Unit conversion should always be grounded in recognized measurement standards. For U.S. customary and SI relationships, the National Institute of Standards and Technology provides foundational references for official measurement guidance. Additional technical education resources from universities and public agencies can also help validate conversion methods and unit logic. Useful sources include NIST unit conversion guidance, NIST metric and SI resources, and engineering learning references such as Purdue University for technical education context.

When to use square feet instead of square millimeters

Use square feet when discussing room sizes, installation coverage, material ordering, and broad surface comparisons. It is much easier to communicate with contractors, estimators, clients, and U.S. suppliers in ft². Use square millimeters when dealing with precision manufacturing, small parts, micro-scale surfaces, CAD-derived component areas, and exact engineering documentation. The best workflow often keeps both units available: mm² for precision and ft² for practical decision-making.

Tips for more accurate project estimating

Always verify whether your input area reflects net coverage or gross material size. A cut sheet may list total stock area, not finished usable area. In fabrication and installation work, edge allowances, seam overlaps, fastening zones, or unusable trim can all affect the final quantity needed. For larger jobs, convert each item separately rather than combining rough rounded values. This gives cleaner totals and better cost control. It is also helpful to compare your converted result with a benchmark chart, which is why this calculator includes one. Visual comparisons can highlight whether a result seems reasonable before you make a purchasing decision.

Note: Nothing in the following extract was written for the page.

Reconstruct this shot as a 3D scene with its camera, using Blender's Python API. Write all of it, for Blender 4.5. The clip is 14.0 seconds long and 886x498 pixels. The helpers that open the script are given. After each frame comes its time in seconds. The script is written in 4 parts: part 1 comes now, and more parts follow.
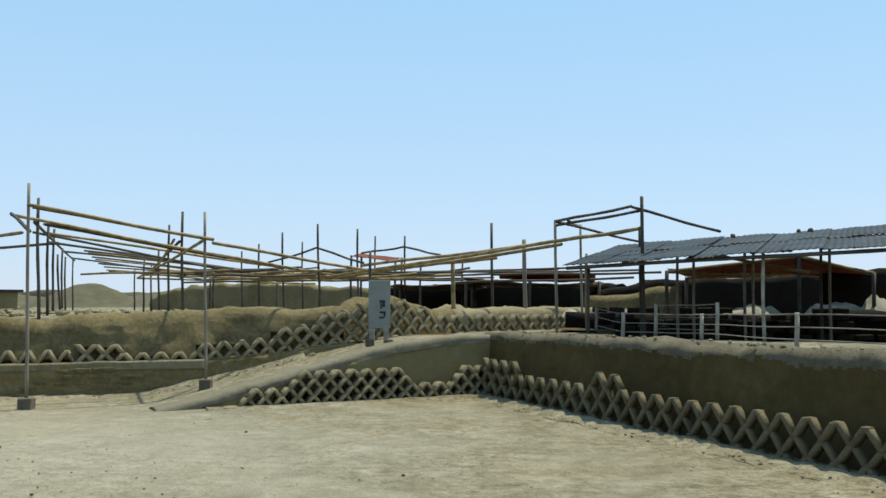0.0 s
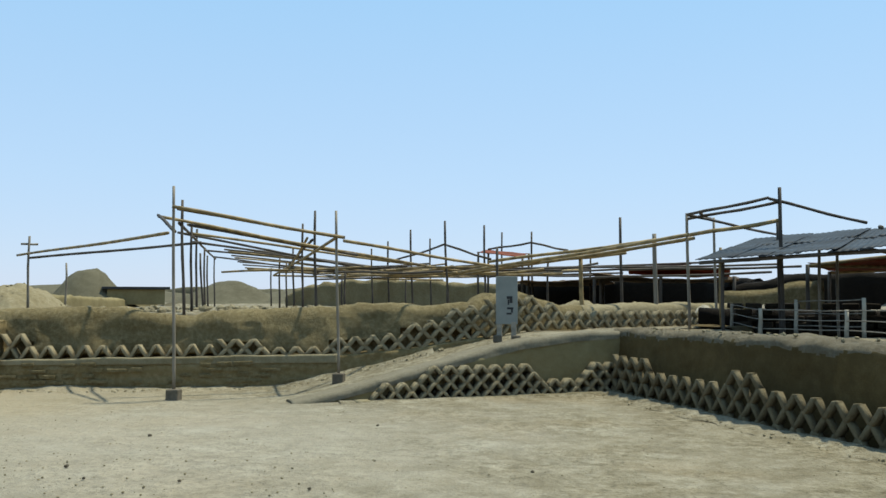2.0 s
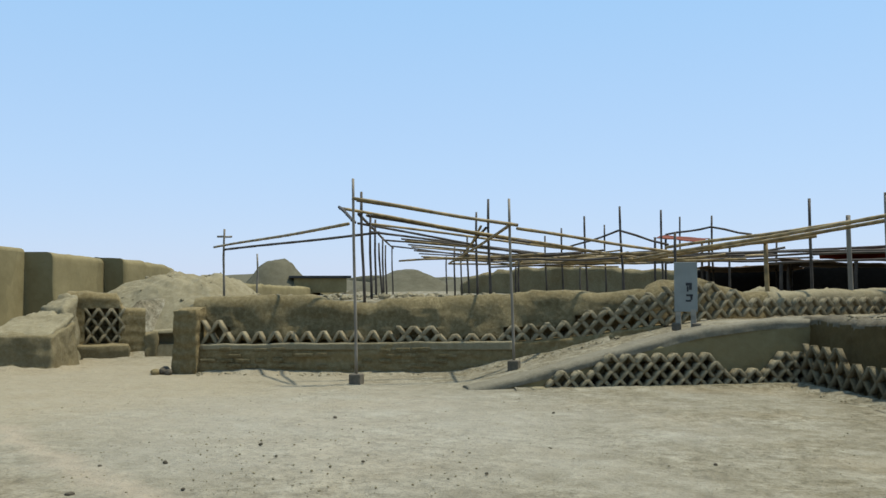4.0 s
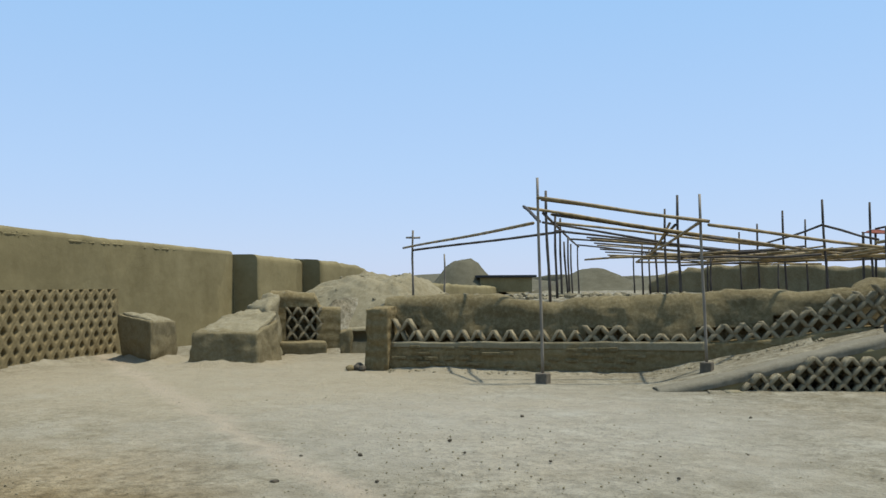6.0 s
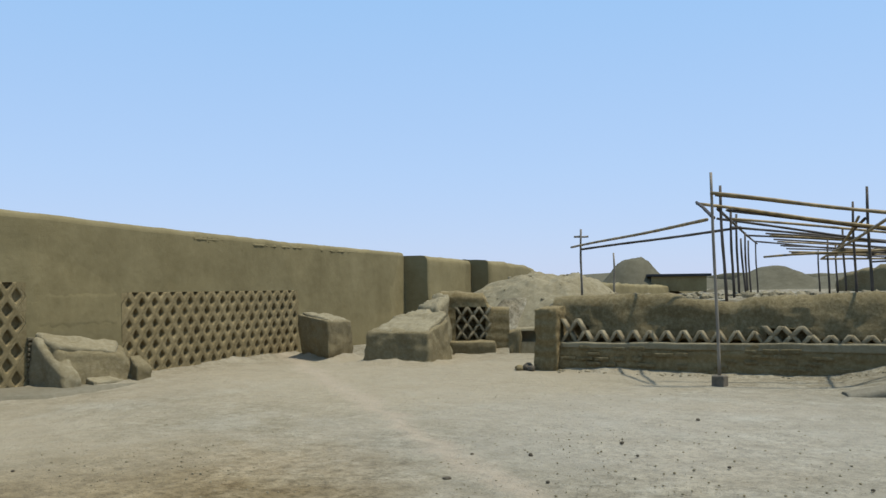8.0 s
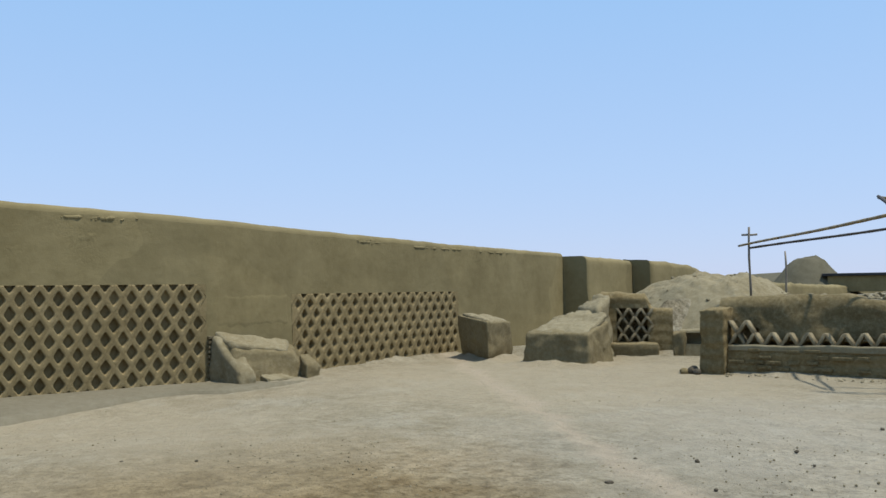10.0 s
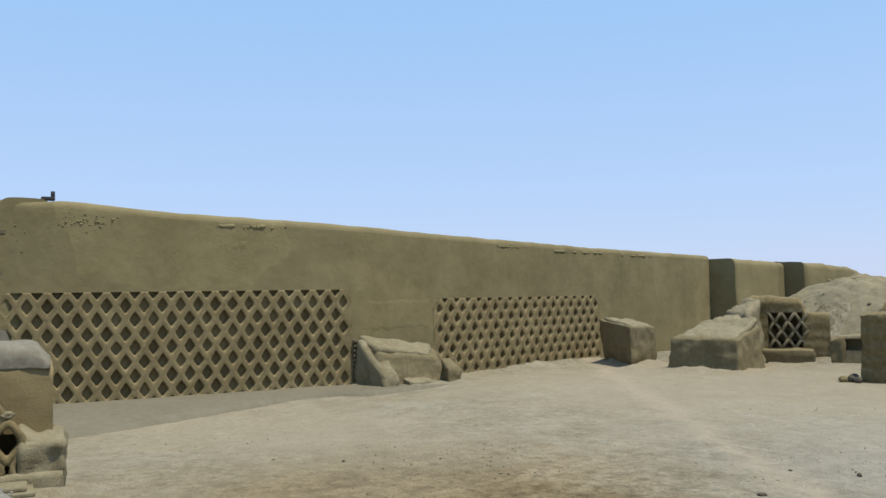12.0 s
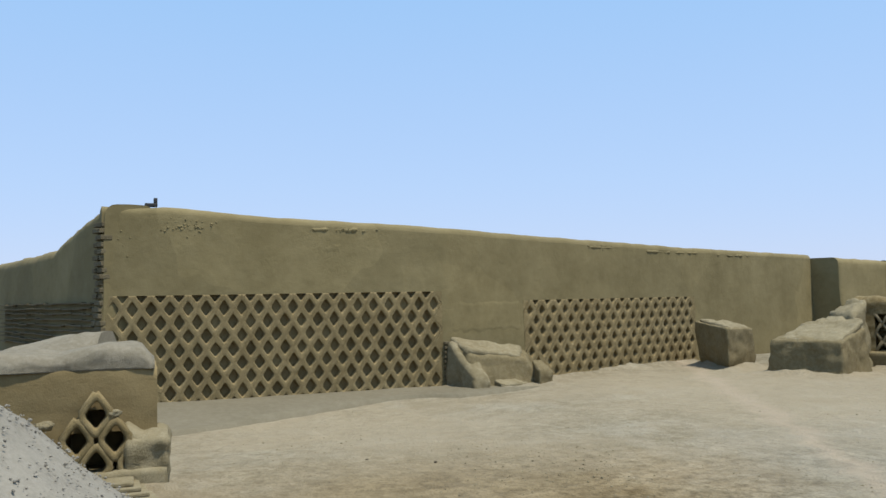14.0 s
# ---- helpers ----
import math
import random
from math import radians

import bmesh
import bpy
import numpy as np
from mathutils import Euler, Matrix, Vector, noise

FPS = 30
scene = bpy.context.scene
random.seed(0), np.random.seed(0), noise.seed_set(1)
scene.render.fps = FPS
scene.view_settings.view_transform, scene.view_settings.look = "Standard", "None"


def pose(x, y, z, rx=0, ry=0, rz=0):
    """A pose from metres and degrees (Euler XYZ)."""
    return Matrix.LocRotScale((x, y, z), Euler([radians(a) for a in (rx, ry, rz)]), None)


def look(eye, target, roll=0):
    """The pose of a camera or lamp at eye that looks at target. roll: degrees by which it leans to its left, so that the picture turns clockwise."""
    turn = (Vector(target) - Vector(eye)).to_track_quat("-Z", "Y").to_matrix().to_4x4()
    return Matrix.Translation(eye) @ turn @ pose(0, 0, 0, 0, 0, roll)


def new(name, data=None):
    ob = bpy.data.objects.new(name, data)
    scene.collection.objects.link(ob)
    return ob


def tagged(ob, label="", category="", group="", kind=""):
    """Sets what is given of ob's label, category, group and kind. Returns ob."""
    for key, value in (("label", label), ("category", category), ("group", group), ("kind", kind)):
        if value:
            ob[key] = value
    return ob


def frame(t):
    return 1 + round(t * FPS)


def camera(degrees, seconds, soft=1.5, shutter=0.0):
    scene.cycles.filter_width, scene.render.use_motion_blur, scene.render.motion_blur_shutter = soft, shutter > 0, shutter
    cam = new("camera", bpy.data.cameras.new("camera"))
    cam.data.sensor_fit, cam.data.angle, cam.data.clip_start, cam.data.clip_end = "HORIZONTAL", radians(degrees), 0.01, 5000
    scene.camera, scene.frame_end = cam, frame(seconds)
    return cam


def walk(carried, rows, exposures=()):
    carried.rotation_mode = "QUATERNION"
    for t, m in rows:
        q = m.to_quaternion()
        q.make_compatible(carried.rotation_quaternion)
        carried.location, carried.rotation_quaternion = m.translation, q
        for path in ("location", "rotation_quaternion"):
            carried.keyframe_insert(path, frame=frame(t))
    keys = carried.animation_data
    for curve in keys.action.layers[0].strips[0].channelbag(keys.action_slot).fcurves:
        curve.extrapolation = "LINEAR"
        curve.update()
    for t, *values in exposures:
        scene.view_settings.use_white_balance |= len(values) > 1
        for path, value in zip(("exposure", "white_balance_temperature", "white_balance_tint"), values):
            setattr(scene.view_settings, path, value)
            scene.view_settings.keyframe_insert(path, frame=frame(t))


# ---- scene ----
cam = camera(53.12, 14.0, 1.5)
EYE = 1.6
# seconds, tilt, lean, turn of the head on its tripod
TURNS = [
    (0.0, 93.503, -0.219, -0.013), (0.5, 93.469, -0.204, 1.526), (1.0, 93.436, -0.193, 3.707), (1.5, 93.373, -0.162, 5.883),
    (2.0, 93.221, -0.130, 8.190), (2.5, 92.921, -0.088, 10.502), (3.0, 92.506, -0.033, 13.271), (3.2, 92.453, 0.016, 14.508),
    (5.3, 92.373, 0.238, 27.084), (5.5, 92.362, 0.262, 28.278), (6.0, 92.406, 0.300, 31.326), (6.5, 92.404, 0.391, 33.977),
    (7.0, 92.417, 0.489, 36.921), (7.5, 92.459, 0.568, 39.510), (8.0, 92.492, 0.632, 42.154), (8.2, 92.520, 0.660, 43.188),
    (10.3, 92.700, 0.795, 53.90), (10.5, 92.715, 0.805, 54.910), (11.0, 92.785, 0.835, 57.432), (11.5, 92.927, 0.893, 59.523), (12.0, 93.104, 0.957, 61.417),
    (12.5, 93.216, 1.022, 62.972), (13.0, 93.267, 1.070, 64.495), (13.5, 93.300, 1.106, 66.028), (14.0, 93.317, 1.130, 67.243)]
walk(cam, [(t, pose(0, 0, EYE, rx, ry, rz)) for t, rx, ry, rz in TURNS],
     [(0.0, 0.19, 6850, -0.5), (3.0, 0.13, 6650, 3.0), (6.0, 0.03, 6400, 7.0), (10.0, 0.0, 6350, 9.0), (14.0, 0.07, 6430, 9.5)])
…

Finally, remember that a square mm to square feet calculator is not only about convenience. It is a quality-control tool. Correct conversions improve quoting, reduce procurement mistakes, support better communication between international teams, and create consistency across drawings, spreadsheets, and supplier documentation. When precision matters, a fast calculator with transparent formulas and clear comparative outputs is the safest way to move from technical metric data to practical square-foot planning.